Pour ce qui est de la discontinuité des institutions, elle est aussi récurrente dans le nouveau constitutionnalisme africain. En effet, autant le consensus constitue un gage de stabilité institutionnelle, autant son altération aboutit à l’instabilité des organes constitutionnels. Dans un premier temps, c’est la sanction constitutionnelle qui est mobilisée pour parvenir à la révocation des gouvernants. À l’observation, il n’est pas d’excessif d’affirmer que le peuple est enfin libéré200 et le pouvoir est désormais jugé par les gouvernés201 qui ont la possibilité de le sanctionner ! En effet, l’actualité constitutionnelle est révélatrice du changement d’attitude de la part du peuple à l’égard des gouvernants.
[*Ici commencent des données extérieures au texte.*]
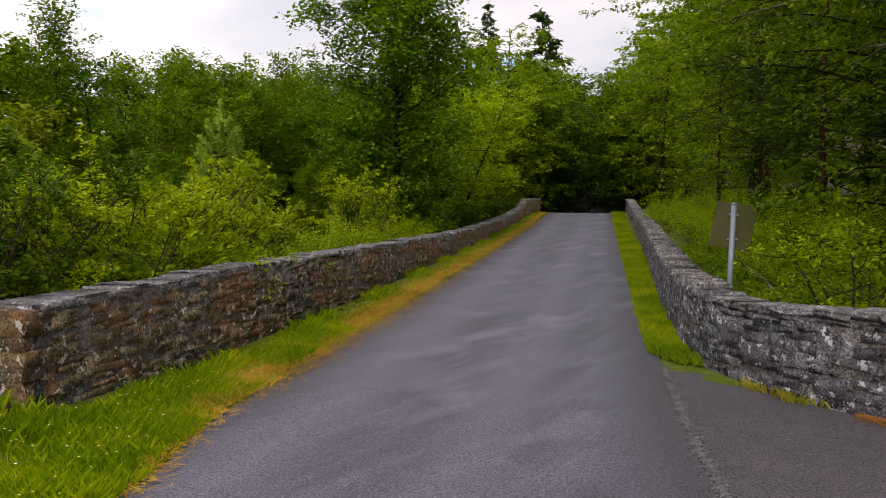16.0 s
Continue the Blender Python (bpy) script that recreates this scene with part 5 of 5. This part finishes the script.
for x_, y_, g_ in ((70.0, 40.6, 1.45), (60.5, 43.2, 0.75), (57.5, 42.5, 0.66)):
    copy_thing(conifer, pose(x_, y_, float(land_z(x_, y_)) - 0.3, 0, 0, x_ * 9) @ Matrix.Scale(g_, 4))

# young pine behind the wall
def young_pine(r):
    wood, A, D = [], [], []
    wood.append(tube(np.array([(0, 0, -0.2), (0, 0, 1.2), (0.03, 0, 2.4), (0.0, 0, 3.5)]), np.array([0.05, 0.04, 0.025, 0.01]), 7))
    for q in range(46):
        f = q / 46
        z = 0.35 + 2.7 * f
        az = q * 2.4
        L = 1.05 * (1 - f) ** 0.75 + 0.22
        Q = bend((0, 0, z), (np.cos(az), np.sin(az), 0.25), L, r, 6, -0.22, 0.05)
        wood.append(tube(Q, np.linspace(0.014, 0.006, 6), 5))
        n_ = int(180 * L + 60)
        y = r.uniform(0.35, 1.0, n_) * 5
        b = np.minimum(y.astype(int), 4)
        A.append(Q[b] + (Q[b + 1] - Q[b]) * (y - b)[:, None]); D.append(Q[b + 1] - Q[b])
    n_ = 240
    z = r.uniform(2.6, 3.55, n_)
    A.append(np.column_stack([np.zeros(n_), np.zeros(n_), z])); D.append(np.tile((0, 0, 0.1), (n_, 1)))
    A, D = np.concatenate(A), np.concatenate(D)
    D = D / np.linalg.norm(D, axis=1)[:, None]
    d = D + r.normal(size=D.shape) * 0.45
    d /= np.linalg.norm(d, axis=1)[:, None]
    return join(wood), leaf_quads(A + d * 0.06, r, 0.15, 0.022, 0.3, d * 2)


plant("pine_sapling", young("", 14.75, 25.6, z=0.1), "young blue-green pine behind the wall", "tree", young_pine(R(220)), M_BARKPINE, M_YOUNGPINE)

# ---- the walls' stones, last ----
stone_wall("wall_north", "mossy brown rubble wall with flat coping stones", w1_line, 1, w1_top, 0.48, M_WALL1, (0, 11), R(300), lambda d: False, course=(0.035, 0.085), short=(0.09, 0.24), long=(0.22, 0.48))
stone_wall("wall_south", "grey lichen-spotted rubble wall curving round to the bridge", w2_line, -1, w2_top, 0.46, M_WALL2,
           (d_corner - 7.5, d_corner + 3.5), R(301), lambda d: d > d_corner + 1.6)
Après avoir longtemps été bâillonnés par les systèmes autoritaires202, les citoyens tiennent de plus en plus tête aux autorités étatiques de sorte qu’aujourd’hui, l’on peut dire que la roue a tourné en faveur de l’instance populaire. Les citoyens investissent alors « la rue203 » pour manifester et exprimer leur opposition aux dérives autoritaires des gouvernants. Pareille situation a été vécue en 1991 au Mali204, en République de Guinée en 2007205 et en 2025 en Côte d’Ivoire206. C’est avec davantage d’acuité qu’il a été noté que la rupture du consensus par les détenteurs du pouvoir entraine désormais une révocation des gouvernants comme il a été donné de l’observer au Burkina Faso en 2014207 avec comme conséquence, la discontinuité des institutions. Dans un second temps, les conflits armés aboutissent soit à l’instauration des régimes militaires, soit à la mise en place des gouvernements d’union nationale. Dans les deux hypothèses, il y a discontinuité institutionnelle puisque la survie des pouvoirs publics constitutionnels s’appuie sur des bases précaires et tout recours à la force est susceptible de mettre fin à leur existence. On peut donc se rendre compte de ce que la rupture du consensus a des conséquences de grande ampleur sur l’État et ses institutions.
Conclusion
De ce qui précède, il apparait manifestement que le consensus n’est certes pas ignoré dans le nouveau constitutionnalisme africain, mais sa place est résiduelle. Si l’adoption des Constitutions au début des années 1990 et dans les États en crise laisse percevoir une démarche teintée de compromis, il faut dire que cette tendance ne résiste pas au temps. À l’épreuve, il se dégage une altération de forte ampleur du consensus aussi bien par les gouvernants que par les gouvernés qui se traduit par la remise en cause des solutions constitutionnelles, le contournement de la loi fondamentale et la priorisation des solutions a-constitutionnelles. La place résiduelle du consensus explique, à plusieurs égards, la crise de l’État et l’instabilité de ses institutions. Jusqu’ici, le dialogue malaisé entre les différentes composantes de la société fait que malgré l’orientation vers la démocratie et l’état de droit, le recours à la violence et aux conflits armés persiste. Il est dès lors souhaitable que le compromis constitutionnel soit suffisamment mis en valeur, car en de nombreux aspects, il constitue un levier important à la prospérité constitutionnelle et la stabilité de l’institution étatique. Du reste, pour mieux faire face à l’altération du consensus, une approche juridique complémentaire, articulée autour du droit constitutionnel pénal208, pourrait s’avérer nécessaire en envisageant de pénaliser la remise en cause du consensus ou sa violation. Étant donné la dimension dissuasive de la sanction pénale, une telle démarche contribuerait à réduire les cas d’altération abusive du consensus et à renforcer la juridicisation de la vie politique, encore trop souvent soumise à l’impunité. Cela dit, dans des sociétés pluriethniques comme celles de l’espace étudié, des démarches afférentes à la tenue de dialogues nationaux doivent être multipliées selon une temporalité proactive, en amont des crises politiques, et non pas seulement en réaction à celles-ci. Une telle approche permettrait de garantir l’ancrage de la légitimité des institutions et d’assurer une stabilité durable, en favorisant une meilleure intériorisation des règles constitutionnelles par l’ensemble des acteurs. Elle permettrait surtout d’aboutir à la mise en place de démocraties consociatives209 au sein desquelles la place du consensus ne serait plus résiduelle mais centrale.